Last week I found a couple dozen ants going after some tiny crumb I left on the kitchen counter. As usual, I pounced upon them with glee--wiping, crushing, washing down the drain--in my own "The Terminator" impersonation. I think it was the first time one of my Thai friends caught me acting out this role. He gawked at me with a mixture of horror and concern. "Mr. J, why do you destroy these little creatures? They are only doing their natural thing!" It was Buddhist philosophy and Western culture going for a head-on collision.

"Well I'm doing MY natural thing!" went through my mind. I tried to explain how it is not good to have pests in one's house. I gave all the good American reasons.

"But Mr. J, they DO help to keep our kitchens clean when one forgets something on the counter or floor. They are only trying to help you. If you don't want the little visitors, then you must thoroughly clean the kitchen when you're through," he said, eyeing the pile of dirty dishes in my sink.
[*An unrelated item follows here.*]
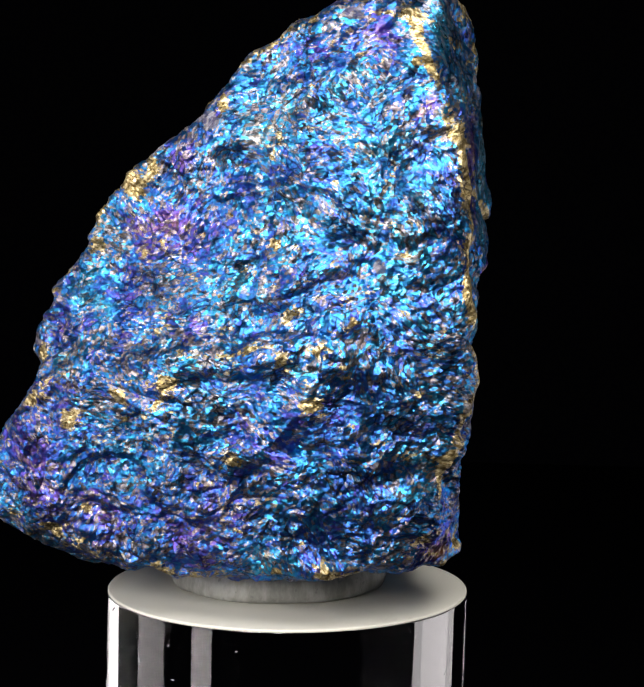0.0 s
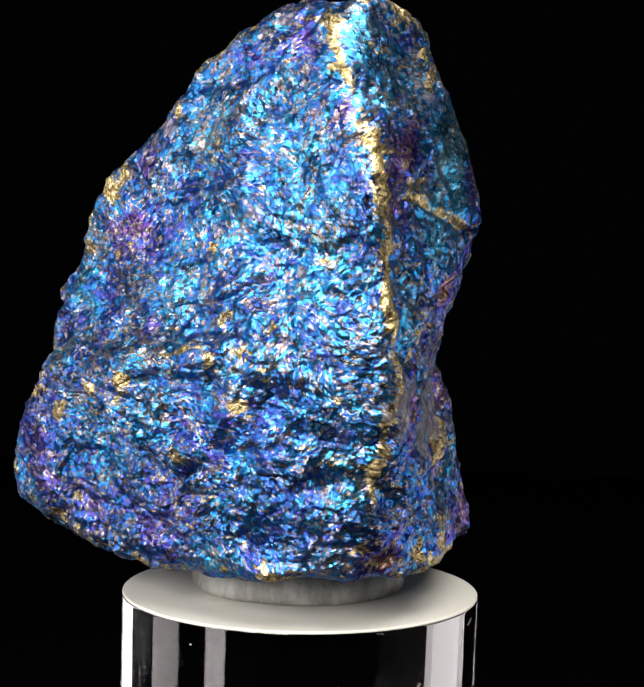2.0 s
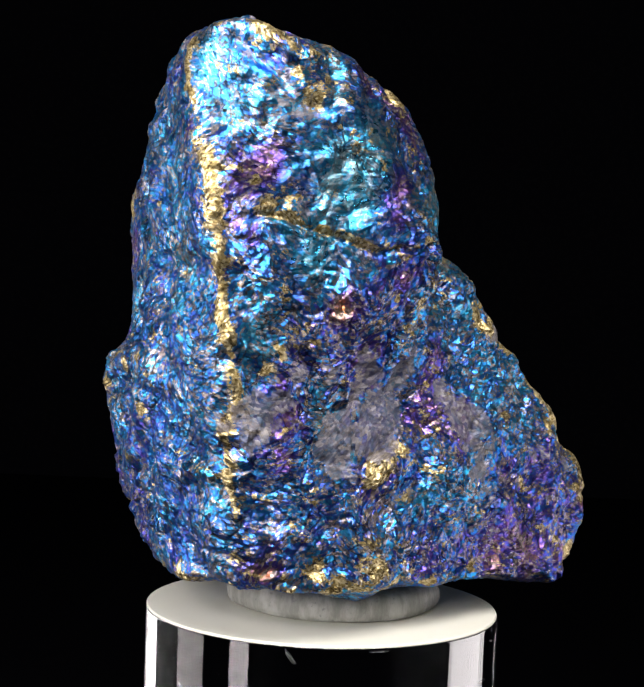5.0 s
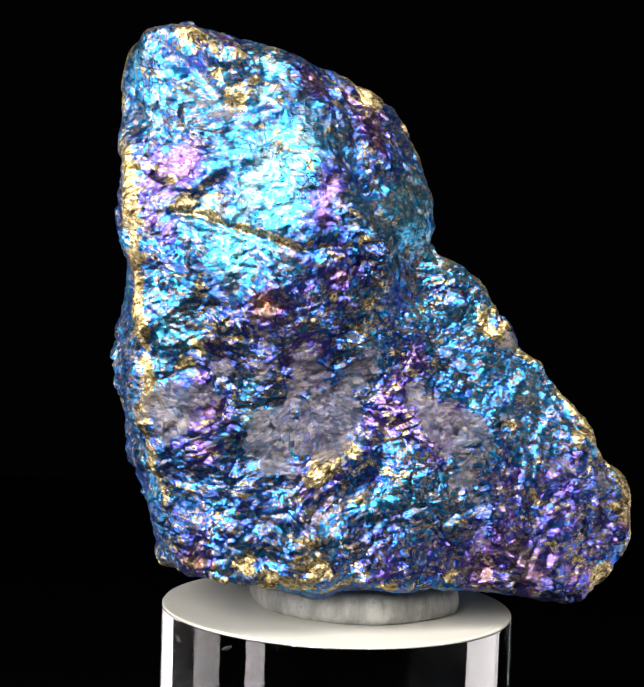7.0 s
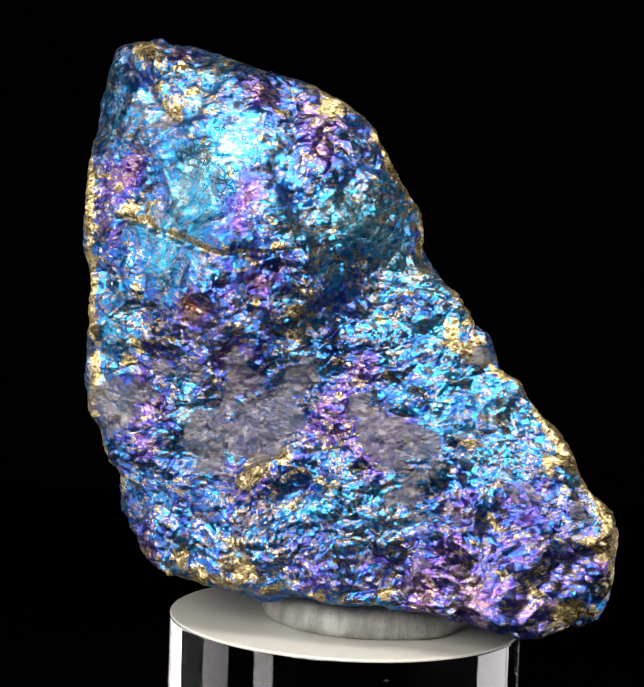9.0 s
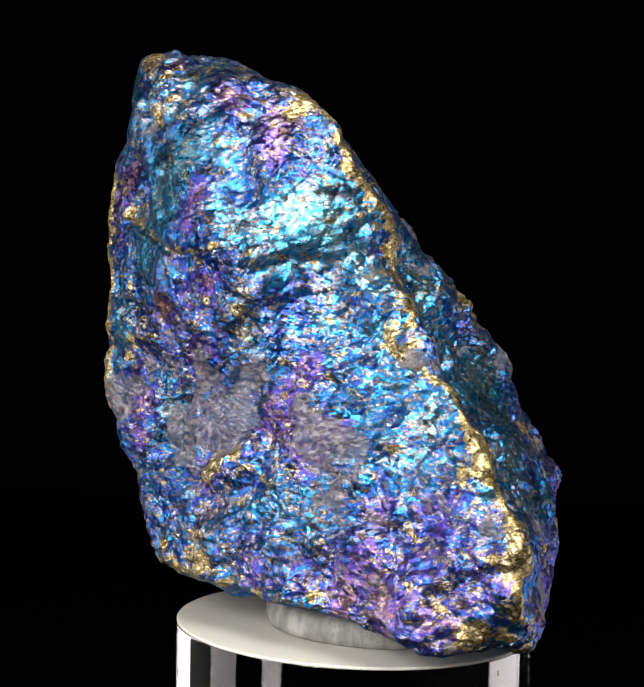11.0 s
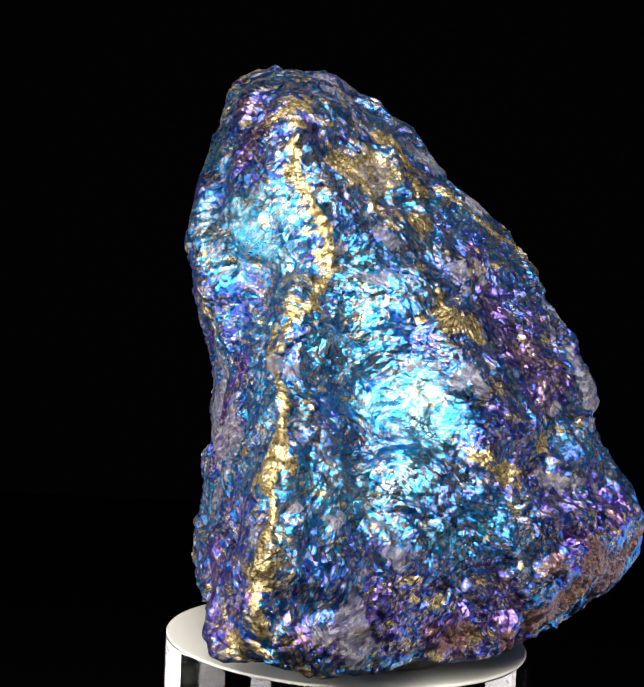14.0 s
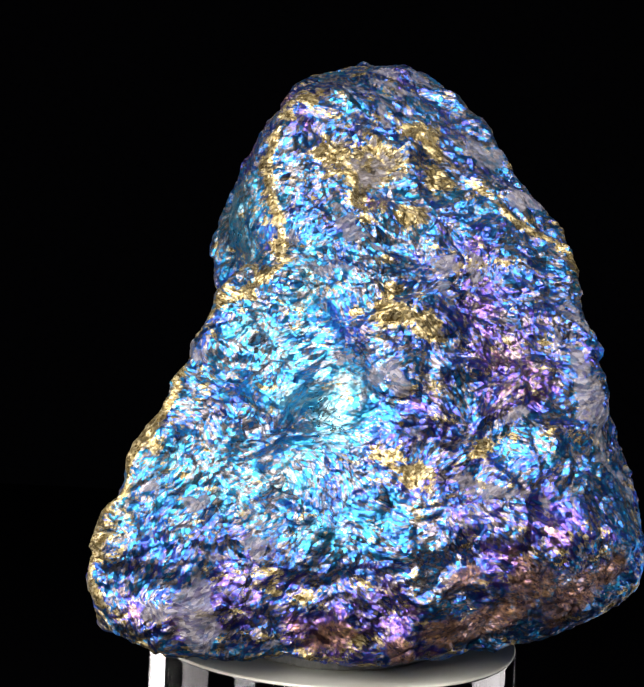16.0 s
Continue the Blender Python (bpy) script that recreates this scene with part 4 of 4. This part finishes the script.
def build_stand():
    stand = new("display_stand")
    tagged(stand, "clear acrylic cylinder stand with a frosted white top", "display stand")
    bottom = -AXIS_Z / UNIT + 0.001
    body = part("column", ring_solid([(0.49, bottom), (0.4985, bottom + 0.002), (0.5, bottom + 0.01), (0.5, bottom + 0.014), (0.5, TOP - 0.012),
                                           (0.5, TOP - 0.0085), (0.4995, TOP - 0.008)], 256, STAND, (4, 5, 6)), ACRYLIC, stand,
                "clear polished acrylic column")
    top = part("top_disc", ring_solid([(0.4995, TOP - 0.0075), (0.5, TOP - 0.007), (0.5, TOP - 0.003), (0.4985, TOP - 0.001), (0.496, TOP)], 256, STAND,
                                      (0, 1, 2, 3, 4)), FROSTED, stand, "frosted white acrylic top")
    for ob in (body, top):
        for poly in ob.data.polygons:
            poly.use_smooth = len(poly.vertices) == 4
    body.data.materials.append(BLACK)
    body.data.polygons[-2].material_index = 1      # unseen underside blackened, added to keep lamp reflections out of the column
    dice = random.Random(4)
    for _ in range(26):
        a, z = dice.uniform(-math.pi, math.pi), TOP - dice.uniform(0.03, 0.30)
        mark = bmesh.new()
        size, stretch, turn = dice.uniform(0.0022, 0.0055), dice.choice((1, 1, 2.5, 5)), dice.uniform(0, 3.1)
        ring = []
        for lift in (0.4998, 0.5012):
            for s in range(5):
                t = 2 * math.pi * s / 5
                u, v = size * stretch * math.cos(t), size * 0.7 * math.sin(t) * dice.uniform(0.6, 1.2)
                u, v = u * math.cos(turn) - v * math.sin(turn), u * math.sin(turn) + v * math.cos(turn)
                h = a + u / 0.5
                ring.append(mark.verts.new(((STAND[0] + lift * math.cos(h)) * UNIT, (STAND[1] + lift * math.sin(h)) * UNIT, (z + v) * UNIT)))
        mark.faces.new(ring[5:])
        for s in range(5):
            mark.faces.new((ring[s], ring[(s + 1) % 5], ring[5 + (s + 1) % 5], ring[5 + s]))
        part("scuff", mark, SCUFF, stand)
    return stand


stand = build_stand()


def build_putty():
    middle = (STAND[0] - 0.036, STAND[1] + 0.051)
    bm = ring_solid([(0.28, TOP - 0.002), (0.298, TOP + 0.004), (0.304, TOP + 0.02), (0.303, TOP + 0.045), (0.296, TOP + 0.07), (0.27, TOP + 0.085)], 160, middle,
                    (0, 1, 2, 3, 4, 5))
    for v in bm.verts:
        k = noise.noise(v.co * 160) * 0.0004 + noise.noise(v.co * 420) * 0.00018
        away = Vector((v.co.x / UNIT - middle[0], v.co.y / UNIT - middle[1], 0)).normalized()
        v.co += away * k
    ob = mesh_object("putty", bm, PUTTY)
    return tagged(ob, "flattened disc of grey mounting putty between rock and stand", "putty")


putty = build_putty()


# ---- the turning stand ----
def motions():
    turn = (
        (0, -7.84), (0.5, -12.61), (1, -17.34), (1.5, -22.39), (2, -27.47), (2.5, -32.72),
        (3, -38.25), (3.5, -44.09), (4, -51.33), (4.2, -53.89), (6.3, -80.59), (6.5, -83.23),
        (7, -88.68), (7.5, -96.89), (8, -104.15), (8.5, -111.46), (9, -118.91), (9.2, -121.95),
        (11.3, -151.41), (11.5, -154.09), (12, -160.76), (12.5, -168.76), (13, -176.48), (13.5, -184.08),
        (14, -191.68), (14.5, -199.45), (15, -207.25), (15.5, -214.89), (16, -222.36))
    rows = [(t, pose(0, 0, AXIS_Z, 0, 0, a)) for t, a in turn]
    for thing in (stand, putty, rock):
        walk(thing, rows)


motions()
Oh. Rebuked and educated at the same time, in the gentle Thai way.

My kitchen is now crumb-less, and my visitors are less in numbers. Now they only come for the water in the sink, and I have generously given trespassing license to "the little creatures" for that. Now, one crumb on the floor, and I pounce on it with my former ant-exterminating fury (after assuring my Thai observer that there are no ants on the crumb).

And the Adventure Goes on...

*Some poetic license is used to get my point across to the reader. No, I did not knock on any bald heads. Matter of fact, you don't touch ANY heads in Asia--bald or not. (An adult giving a blessing to younger children is excepted).